Most people under 50 do not care about anything local. Just look at the attendees at most NC meetings and candidate forums. It's not exactly a fraternity party.

I have done some canvassing at Starbucks and other coffee houses. The average customers are clueless on any issue and can give a rip. I no longer waste my time reaching out at those establishments.

Apathy rules. Until we can make inroads with the 85% of voters who do not show up for local elections, we are doomed.

September 29, 2009 11:23 AM  

Anonymous Anonymous said:

Most voters don't vote and many people of voting age don't register because they see the politicians are irrelevant.

September 29, 2009 11:44 AM  

Anonymous Anonymous said:

Most people who care about the city -- who care about quality of life and the environment -- are concerned about the proliferation of visual blight. Unfortunately, the greater percentage of the potential electorate seems not to actually "CARE" about anything. Or, at least, not when to comes to paying attention to what is happening and to participating in the electoral process.

Which may in fact be what many elected officials want.....

September 29, 2009 2:12 PM  

Anonymous Anonymous said:

We don't need mail only elections. If people are not interested it won't matter if evryone votes by mail or only those who wish to vote early do it. The People who don't care enough to put their ballot in the mailbox deserve exactly what they get. How much hand holding do they need?

September 29, 2009 6:05 PM  

Anonymous Anonymous said:

There's no doubt the recent elections in march and may were skewed by mostly elderly, conservative to traditional- moderate homeowners who went to the polls to oppose taxes: measure B in March and the State Props in May. Plus the "pitchforks and torches" brigade of the radio rightwing ranters, largely the same bunch but adding the anti- immigrant bunch.

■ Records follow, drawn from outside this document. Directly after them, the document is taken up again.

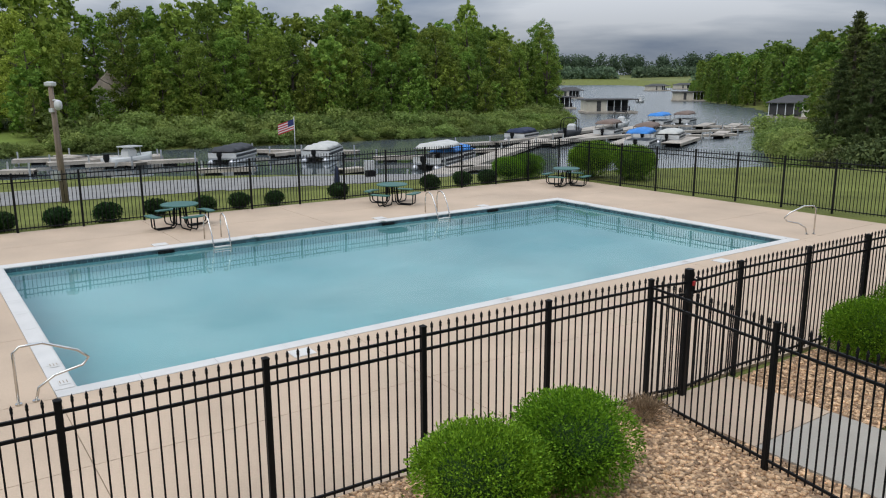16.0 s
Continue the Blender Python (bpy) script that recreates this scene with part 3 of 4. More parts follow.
window = thing("window_1", "tall window with a wide white casing", "window", kind="structure")
yc, zc = (WIN_Y0 + WIN_Y1) / 2, (WIN_Z0 + WIN_Z1) / 2
wy, wz = WIN_Y1 - WIN_Y0, WIN_Z1 - WIN_Z0
CAS, SILL = 0.10, 0.14
fx = WALL_X - 0.022
part("window_sill", Shape().box((fx, yc, WIN_Z0 + SILL / 2), (0.05, wy, SILL)), TRIM, window)
part("head_casing", Shape().box((fx, yc, WIN_Z1 - CAS / 2), (0.05, wy, CAS)), TRIM, window)
for y in (WIN_Y0 + CAS / 2, WIN_Y1 - CAS / 2):
    part("side_casing", Shape().box((fx, y, zc + (SILL - CAS) / 2), (0.05, CAS, wz - SILL - CAS)), TRIM, window)
for k, (inset, depth, wd) in enumerate(((CAS, 0.0, 0.035), (CAS + 0.035, 0.014, 0.035))):
    y0, y1, z0, z1 = WIN_Y0 + inset, WIN_Y1 - inset, WIN_Z0 + inset + SILL - CAS, WIN_Z1 - inset
    fx2 = WALL_X + depth
    s = Shape().box((fx2, (y0 + y1) / 2, z0 + wd / 2), (0.05, y1 - y0, wd)).box((fx2, (y0 + y1) / 2, z1 - wd / 2), (0.05, y1 - y0, wd))
    s.box((fx2, y0 + wd / 2, (z0 + z1) / 2), (0.05, wd, z1 - z0 - 2 * wd)).box((fx2, y1 - wd / 2, (z0 + z1) / 2), (0.05, wd, z1 - z0 - 2 * wd))
    part("window_frame", s, VINYL, window)
gi = CAS + 0.068
pane = part("pane", Shape().box((WALL_X + 0.03, yc, zc), (0.006, wy - 2 * gi, wz - 2 * gi)), GLASS, window)
pane.visible_shadow = False

# ---------------------------------------------------------------- downspout, hook
spout = thing("downspout", "white rectangular downspout at the house corner", "downspout")
part("pipe", Shape().loft([[(WALL_X - 0.075 + x, CORNER_Y - 0.035 + y, z) for x, y in rrect(0.075, 0.06, 0.012)] for z in (0.16, 4.0)]), VINYL, spout)
el = [Vector((WALL_X - 0.075, CORNER_Y - 0.035, 0.17)), Vector((WALL_X - 0.08, CORNER_Y - 0.04, 0.11)), Vector((WALL_X - 0.12, CORNER_Y - 0.07, 0.055)), Vector((WALL_X - 0.19, CORNER_Y - 0.12, 0.045))]
part("elbow", Shape().tube(el, [0.046, 0.048, 0.046, 0.042], 10), VINYL, spout, smooth=True)
hook = thing("wall_cleat", "small grey metal cleat on the siding", "cleat")
part("plate", Shape().box((WALL_X - 0.020, -5.98, 0.655), (0.012, 0.030, 0.125)), STEEL, hook)
part("slot", Shape().box((WALL_X - 0.028, -5.976, 0.655), (0.006, 0.010, 0.11)), BLACK, hook)

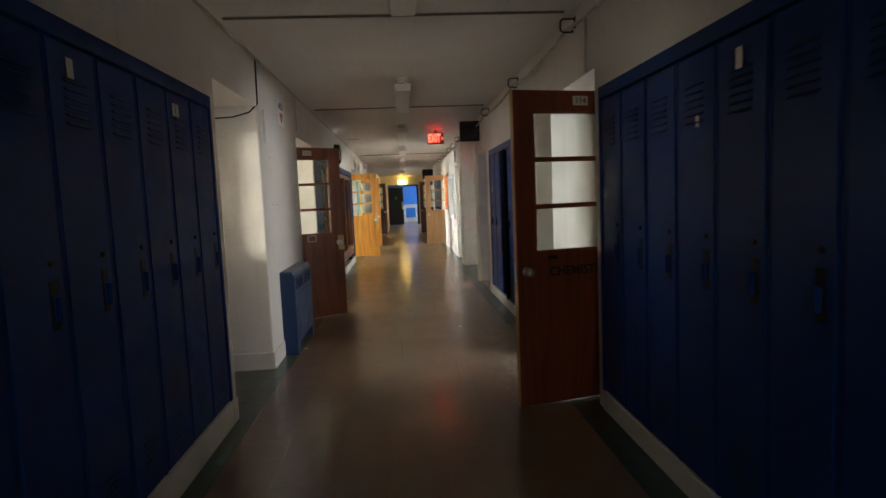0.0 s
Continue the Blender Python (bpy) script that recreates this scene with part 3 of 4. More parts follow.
part("head", boxes((1.60, 1.75, 10.30, 11.44, 2.10, 2.16)), BLUE_DARK, ff)
window_light(3.38, 11.2, 1.35, 1.25, 1.2, 560, -1, COOL)

# cream door frame to the bright office, its door swung inside
of = thing("door_frame_office", Matrix.Identity(4), "cream painted door frame", "door frame", kind="structure")
part("jamb", boxes((R - 0.012, 1.412, 12.20, 12.25, 0, 2.10)), CREAM, of)
part("jamb", boxes((R - 0.012, 1.412, 13.17, 13.22, 0, 2.10)), CREAM, of)
part("head", boxes((R - 0.012, 1.412, 12.20, 13.22, 2.10, 2.15)), CREAM, of)
od = thing("office_door", pose(1.40, 13.15, 0, 0, 0, -12), "cream painted door standing open into the office", "door")
part("leaf", boxes((0, 0.88, 0, 0.04, 0.02, 2.06)), CREAM, od)
part("door_knob", ball((0.82, -0.05, 0.95), 0.028, bm=rod((0.82, 0, 0.95), (0.82, -0.05, 0.95), 0.012)), STEEL, od, smooth=True)

# unseen opening added behind the start; its light brightens the near doors
bd = thing("door_frame_back", Matrix.Identity(4), "dark blue frame of an added, unseen light opening", "door frame", kind="structure")
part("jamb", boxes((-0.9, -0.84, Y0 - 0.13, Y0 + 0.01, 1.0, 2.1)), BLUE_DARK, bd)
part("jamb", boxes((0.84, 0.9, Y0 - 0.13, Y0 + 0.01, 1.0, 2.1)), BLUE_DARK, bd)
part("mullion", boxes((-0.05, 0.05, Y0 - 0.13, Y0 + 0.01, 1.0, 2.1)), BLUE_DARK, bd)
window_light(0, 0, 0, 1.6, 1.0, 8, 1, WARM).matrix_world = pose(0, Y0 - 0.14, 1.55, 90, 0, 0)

# double doors at the far end: one leaf closed, one open
ed = thing("end_door", pose(-0.78, Y1 - 0.02, 0), "closed dark blue double door leaf at the corridor's end", "door")
part("leaf", boxes((0, 0.80, 0, 0.045, 0.02, 2.07)), BLUE_DARK, ed)
part("sign", boxes((0.33, 0.47, -0.004, 0, 1.40, 1.56), bevel=0.001), BLUE_WALL, ed, "small blue sign")
part("push_bar", boxes((0.70, 0.79, -0.03, 0, 0.85, 1.25), bevel=0.006), STEEL, ed)
ef = thing("door_frame_end", Matrix.Identity(4), "black-blue double door frame", "door frame", kind="structure")
part("jamb", boxes((-0.86, -0.78, Y1 - 0.03, Y1 + 0.16, 0, 2.10)), BLUE_DARK, ef)
part("jamb", boxes((0.76, 0.86, Y1 - 0.03, Y1 + 0.16, 0, 2.10)), BLUE_DARK, ef)
part("head", boxes((-0.86, 0.86, Y1 - 0.03, Y1 + 0.16, 2.10, 2.17)), BLUE_DARK, ef)
solid("counter", boxes((-0.2, 2.2, 35.2, 36.0, 0, 1.0), (-0.25, 2.2, 35.15, 36.0, 1.0, 1.05)), WHITE, "white counter front in the blue end room", "counter")
solid("blue_panel", boxes((0.15, 0.75, 35.17, 35.198, 0.25, 0.85)), BLUE_WALL, "blue panel on the white counter", "panel")
window_light(0.6, 33.6, 2.95, 2.0, 2.0, 60, 1, COOL).matrix_world = pose(0.6, 33.6, 2.95)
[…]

Since the CD2 election was a stand- alone issue, the anti-tax people didn't have an issue to get them to the ballot, so mailings by the main, best-funded candidates had a lot more impact. Anyone who handed out absentee ballots at old folks' homes, apts and senior centers and so on, would have also had a huge leg up. Conversely, in the March/ may elections, the more liberal, union-funded candidates didn't seem to get out that demographic via absentee. ironic, because everyone was talking about how the mayor gets ACORN and such to the booths, but they did not bus to the polls or use absentee, and young people are generally too lazy and apathetic. Obama was an exception.